Today’s Daily Mail has a rather sensationalist take on the news that about 850,000 council workers are going on strike.* However, even if you hate the laziness of journalists who talk about a ‘spring of discontent’ followed by a ‘summer of discontent’ and so on (as Kevin Maguire says in this week’s Tribune), you can’t deny that strikes are in the air.
It’s not just the local government workers in the union Unison – although that covers a very wide variety of people, from social workers to dinner ladies, sorry, catering staff. This autumn sees a strike ballot by civil servants in the PCS union, which could see 280,000 people on strike.
And one union – the GMB – told me yesterday that they want to revise the NHS pay deal for 1.3 million staff – which was only agreed last week.
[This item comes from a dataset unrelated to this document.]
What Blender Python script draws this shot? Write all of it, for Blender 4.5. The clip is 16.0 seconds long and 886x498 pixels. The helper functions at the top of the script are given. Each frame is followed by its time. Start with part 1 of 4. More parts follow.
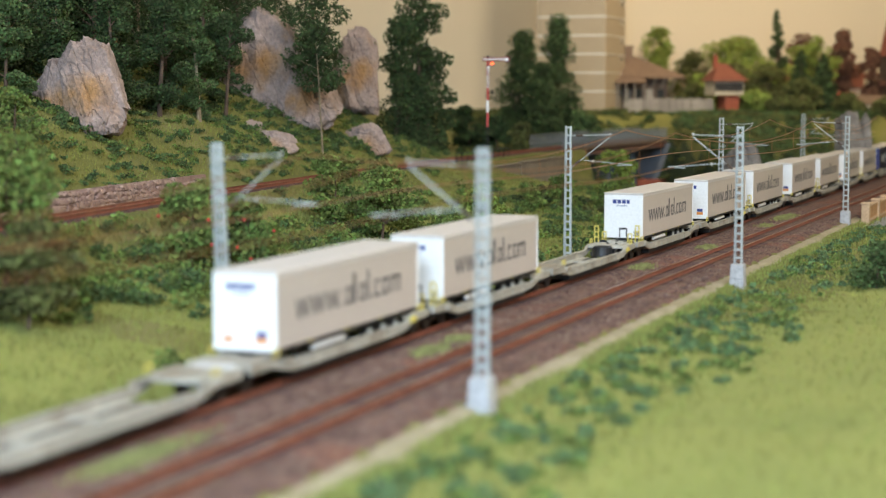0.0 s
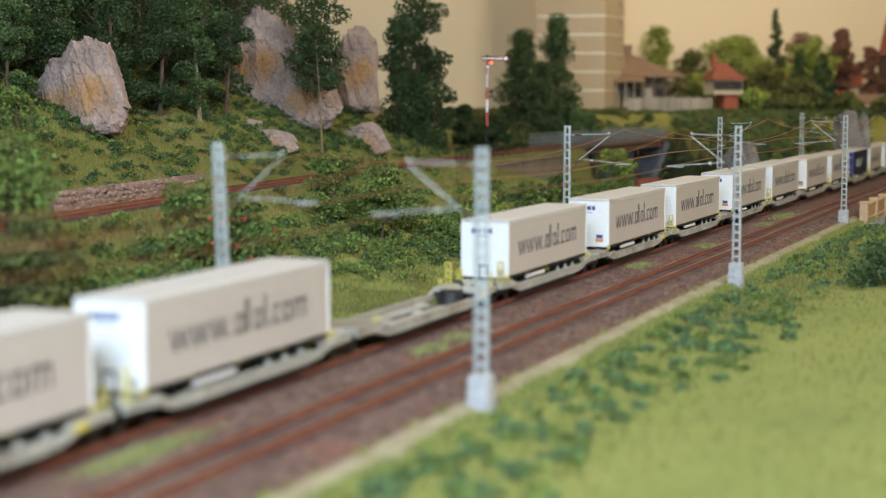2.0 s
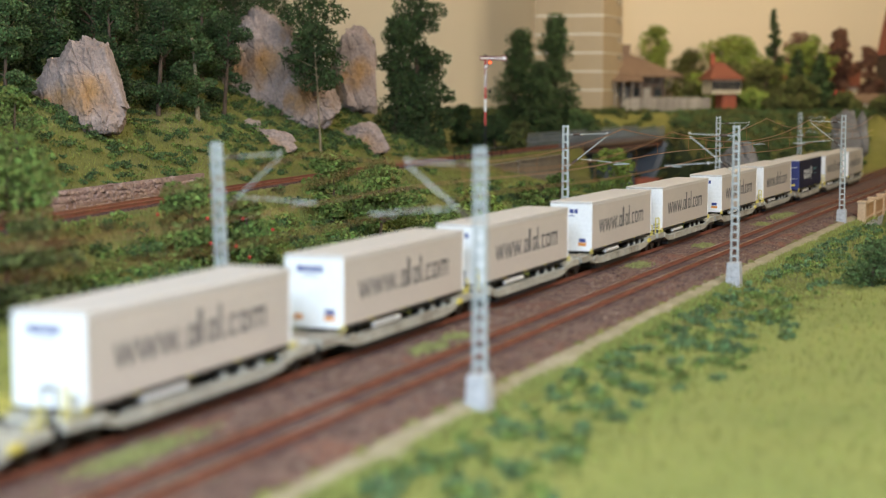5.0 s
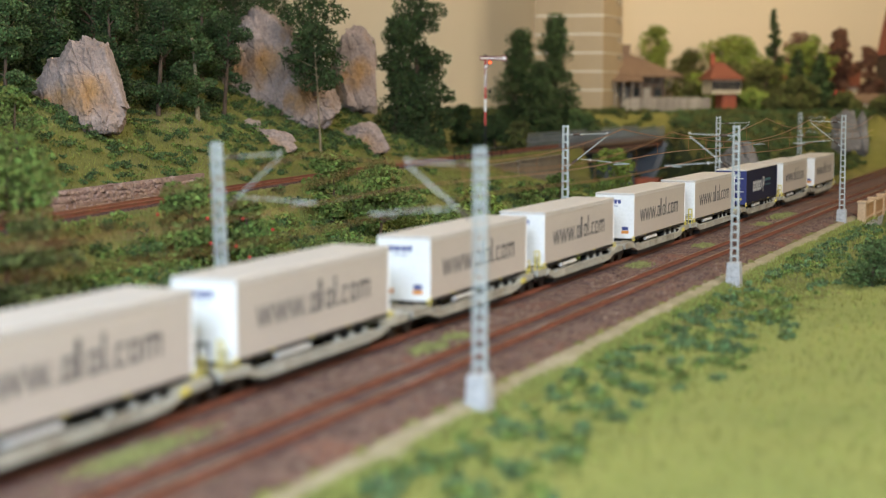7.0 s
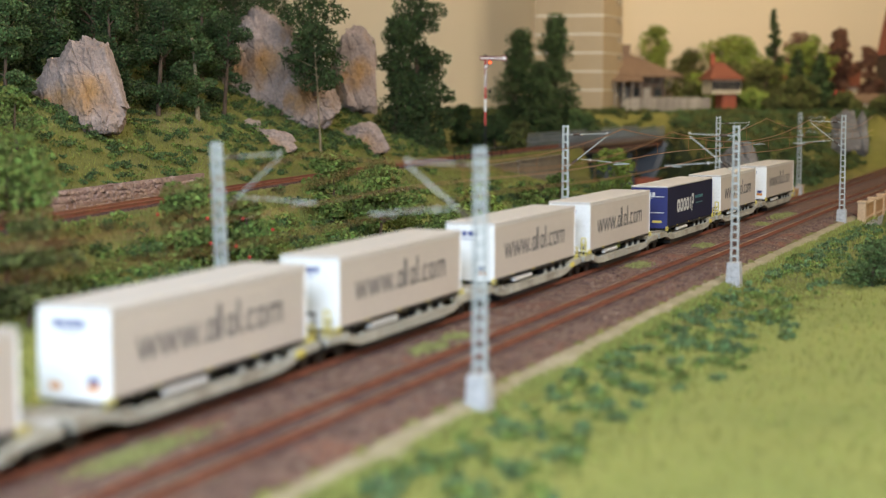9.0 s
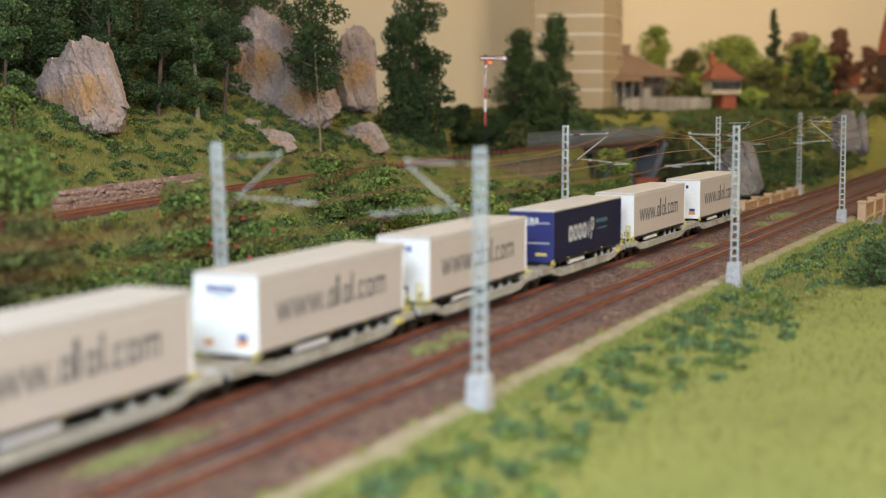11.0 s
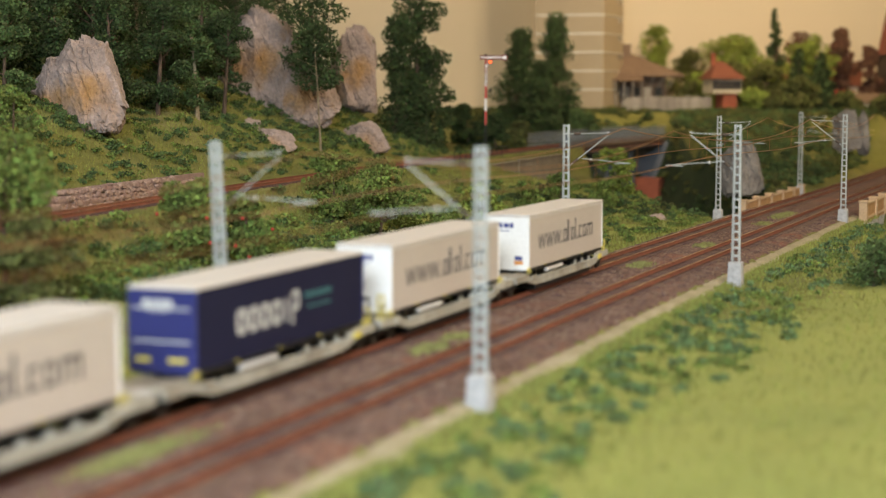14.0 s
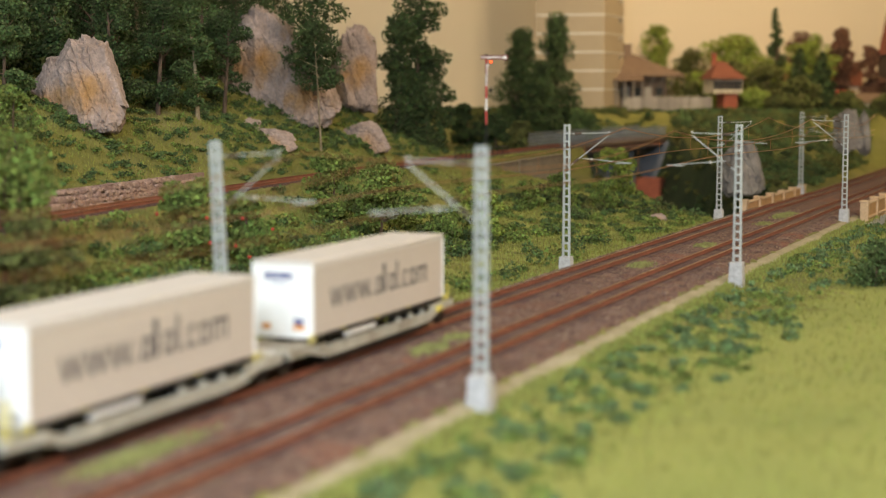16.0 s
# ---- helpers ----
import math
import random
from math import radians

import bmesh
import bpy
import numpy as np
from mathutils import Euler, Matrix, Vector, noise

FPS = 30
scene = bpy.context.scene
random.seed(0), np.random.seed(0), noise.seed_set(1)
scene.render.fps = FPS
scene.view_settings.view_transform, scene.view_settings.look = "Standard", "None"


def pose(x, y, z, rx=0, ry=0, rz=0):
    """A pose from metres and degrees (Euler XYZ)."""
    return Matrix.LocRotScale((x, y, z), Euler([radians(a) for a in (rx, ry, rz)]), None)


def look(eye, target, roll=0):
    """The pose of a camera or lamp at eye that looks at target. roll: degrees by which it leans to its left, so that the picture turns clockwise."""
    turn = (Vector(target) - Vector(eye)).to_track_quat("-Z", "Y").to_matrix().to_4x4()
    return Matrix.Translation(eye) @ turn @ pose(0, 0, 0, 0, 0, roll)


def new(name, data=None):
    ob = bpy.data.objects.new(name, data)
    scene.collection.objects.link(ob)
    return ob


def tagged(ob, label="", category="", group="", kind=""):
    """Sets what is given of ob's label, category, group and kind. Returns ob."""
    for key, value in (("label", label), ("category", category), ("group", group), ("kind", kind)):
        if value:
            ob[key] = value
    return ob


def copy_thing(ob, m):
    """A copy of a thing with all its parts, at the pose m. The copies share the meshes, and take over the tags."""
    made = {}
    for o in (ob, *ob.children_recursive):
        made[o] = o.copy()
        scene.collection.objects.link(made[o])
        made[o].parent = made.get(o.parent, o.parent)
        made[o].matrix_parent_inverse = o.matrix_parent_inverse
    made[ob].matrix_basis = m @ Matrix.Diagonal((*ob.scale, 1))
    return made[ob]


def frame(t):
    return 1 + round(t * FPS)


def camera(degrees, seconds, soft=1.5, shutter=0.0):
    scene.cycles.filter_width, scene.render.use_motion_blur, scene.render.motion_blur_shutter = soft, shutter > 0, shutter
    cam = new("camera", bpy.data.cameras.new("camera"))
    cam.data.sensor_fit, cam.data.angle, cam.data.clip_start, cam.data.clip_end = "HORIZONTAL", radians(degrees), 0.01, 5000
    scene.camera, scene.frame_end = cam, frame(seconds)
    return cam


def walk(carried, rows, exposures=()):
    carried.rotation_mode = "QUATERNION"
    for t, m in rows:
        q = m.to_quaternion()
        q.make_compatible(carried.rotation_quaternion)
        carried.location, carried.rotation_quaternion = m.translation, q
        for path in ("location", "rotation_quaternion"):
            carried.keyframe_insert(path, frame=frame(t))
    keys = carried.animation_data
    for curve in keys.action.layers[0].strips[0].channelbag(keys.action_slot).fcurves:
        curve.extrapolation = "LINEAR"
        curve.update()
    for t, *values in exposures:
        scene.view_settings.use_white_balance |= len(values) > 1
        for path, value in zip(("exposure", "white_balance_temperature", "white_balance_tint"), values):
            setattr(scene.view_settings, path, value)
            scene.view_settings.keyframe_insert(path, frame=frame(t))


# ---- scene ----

The reason for all this is, of course, inflation and the rising cost of food, fuel and energy in particular. It is those costs, and not pay rises, which are responsible for the sharp increase in the rate of inflation this year, according to Bank of England governor Mervyn King. He said last week that inflation measured accoriding to the CPI – the government way – will hit 4 per cent this year. Council workers were being offered 2.45 per cent.
The real issue is not, I think, the effect that those strike days will have on local services or the economy, but whether the government’s belt-tightening pay policy will still hold in the face of over 2 million refuseniks. Ideally they would like to see 2 per cent pay rises all round, which – they say – will help bring inflation under control. And it’s true that Mervyn King says inflation will come back under control if only we don’t spend too much or pay ourselves too much.
But the unions won’t stand for that. Unison, which is also party to the NHS pay deal, isn’t threatening to reopen talks just yet, but from what I’m learning they will probably do so in a few months – just as the PCS union starts balloting for strike action.
Be in no doubt – Brown and Darling are being tested, and tested hard. David Cameron is already cheerfully talking about how Labour is in a “stranglehold” because of union funding. We may not be about to witness a winter of discontent like 1978-79, it could bring down the Government all the same.
*Update, 12 July: Actually, only about 600,000 workers are due to go on strike, since only the English, Welsh and Northern Irish Unison members were balloted. Scottish members – who make up the remaining 250,000 – are being balloted seperately.